Authorities are on alert about a dangerous TikTok challenge after two children died in two days.
Last Friday, 12-year-old Milagros Soto was found dead in her bedroom in Capitán Bermúdez, Santa Fe. The cause of death was reported as mechanical asphyxiation, and there was no evidence that anyone else was involved.
Her family suspects she participated in TikTok’s “blackout challenge,” which consists of users competing to see who can hold their breath the longest without passing out.
Soto’s aunt told Radio 2 that the girl was in a TikTok group video chat with her classmates where she “was incentivized” to do the challenge that appears to have claimed her life.
Prosecutor Juan Carlos Ledesma got the recording of the video call from Milagros’s phone and called the girl’s family as witnesses.
The day after Soto died, a 15-year-old teenager in the city of General Roca, Río Negro, was found dead with another child, who remains in a serious condition. They, too, appeared to have participated in the blackout challenge, according to health authorities.
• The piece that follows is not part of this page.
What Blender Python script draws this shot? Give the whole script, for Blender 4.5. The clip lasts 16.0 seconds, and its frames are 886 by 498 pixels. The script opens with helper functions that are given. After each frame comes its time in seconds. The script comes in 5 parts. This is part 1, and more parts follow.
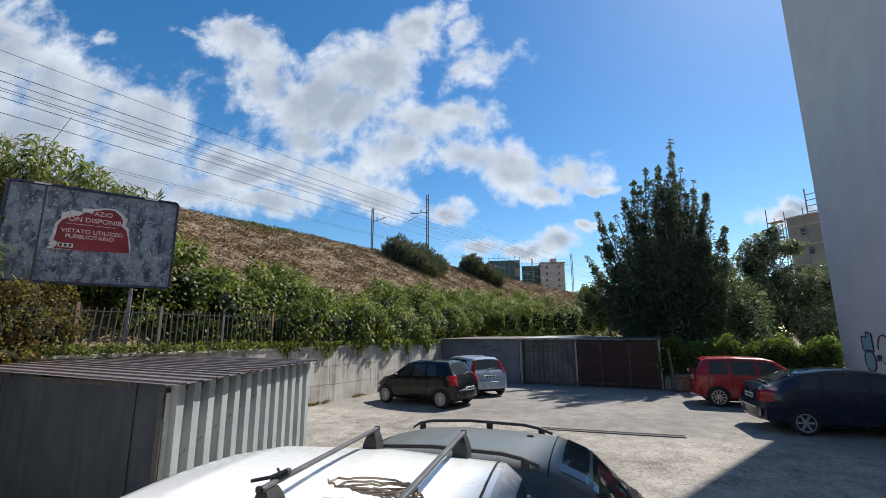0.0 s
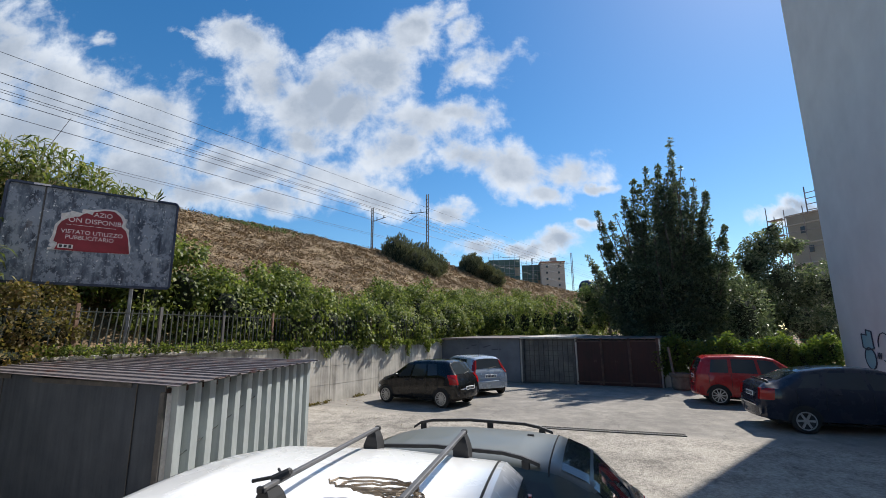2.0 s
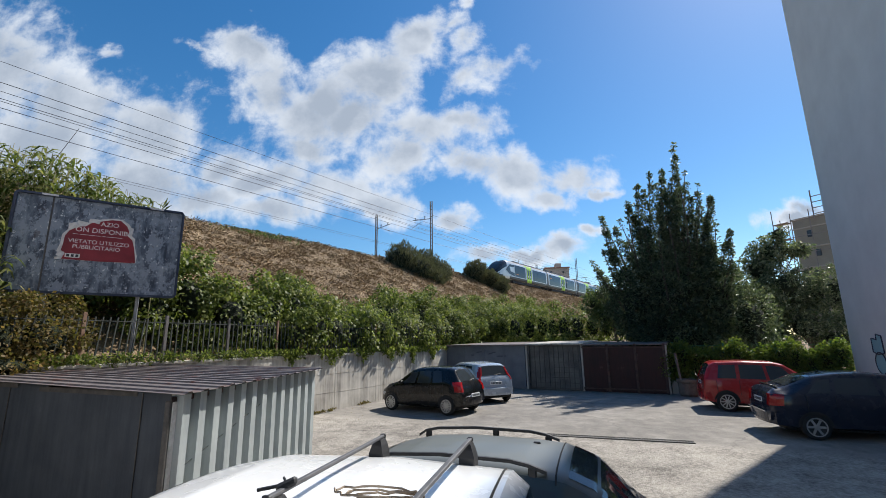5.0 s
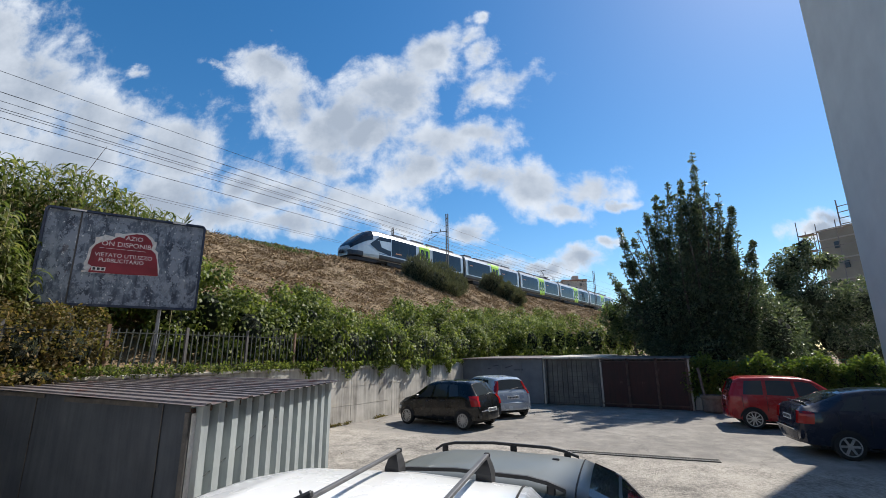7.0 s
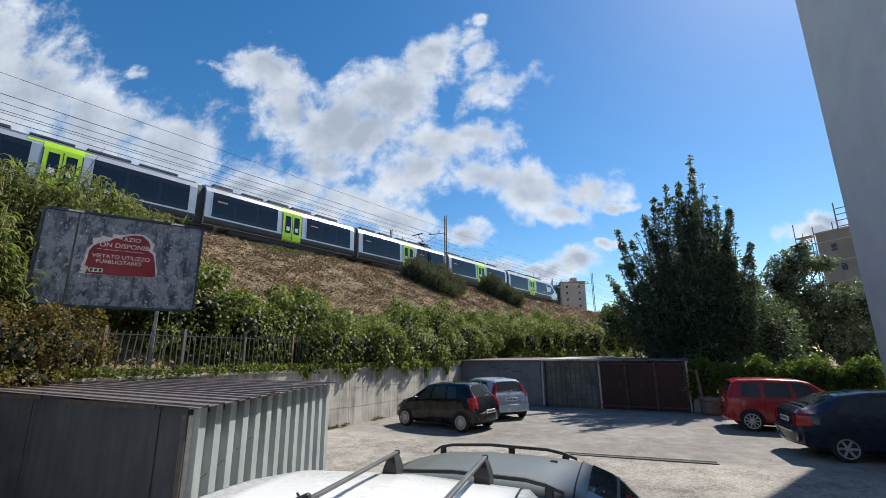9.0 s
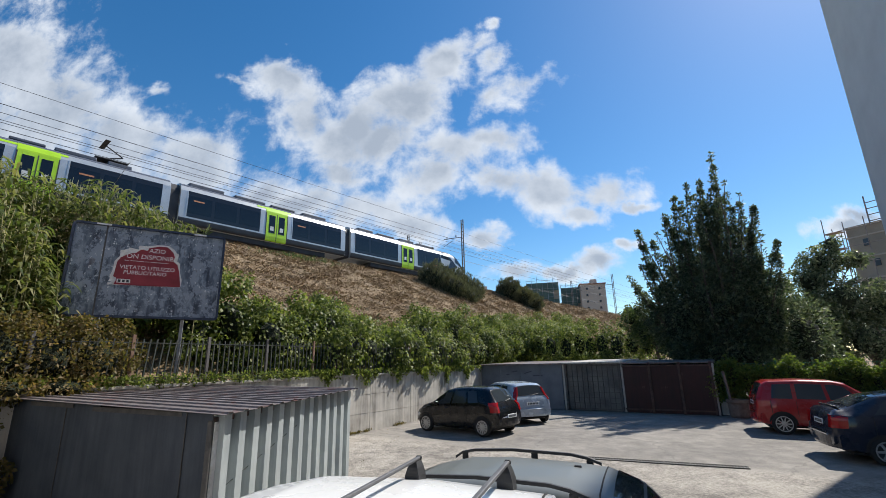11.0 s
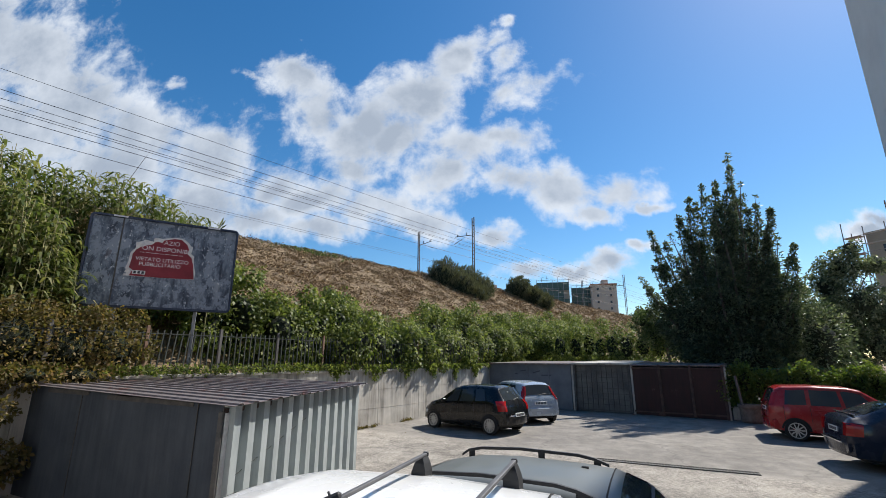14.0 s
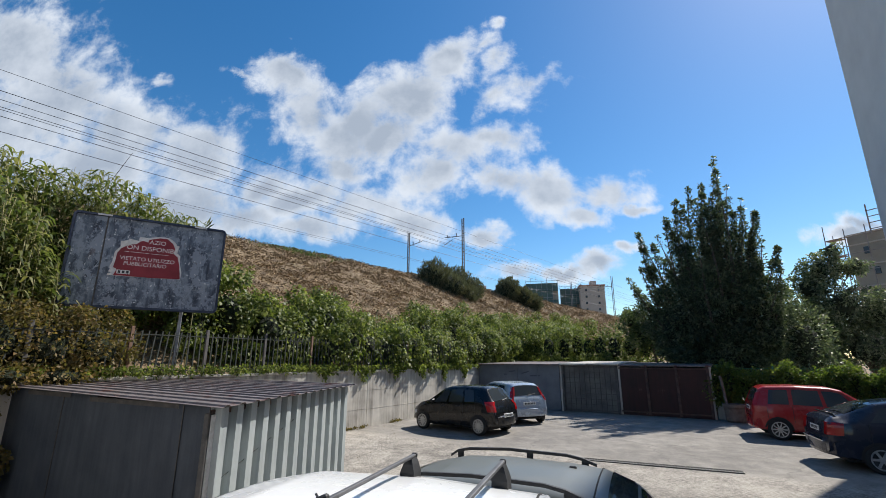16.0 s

These two cases are not the first believed to be linked to the challenge. Last May, 10-year-old Nylah Anderson died due to the “Blackout challenge” in the United States. Her mother filed a complaint against TikTok. In October, 9-year-old Matías Ismael died the same way in Tijuana, Mexico.
Santa Fe and Río Negro’s Health Ministries issued recommendations for parents after both cases were known. Among them, they urged parents to be informed about social media, listen to their children and take an active interest in how their children use social networks.
They also suggested children shouldn’t use social media before the authorized age for each platform, adding that there can be risks in “closed communities,” and that they should always inform their parents if they feel something could affect their wellbeing.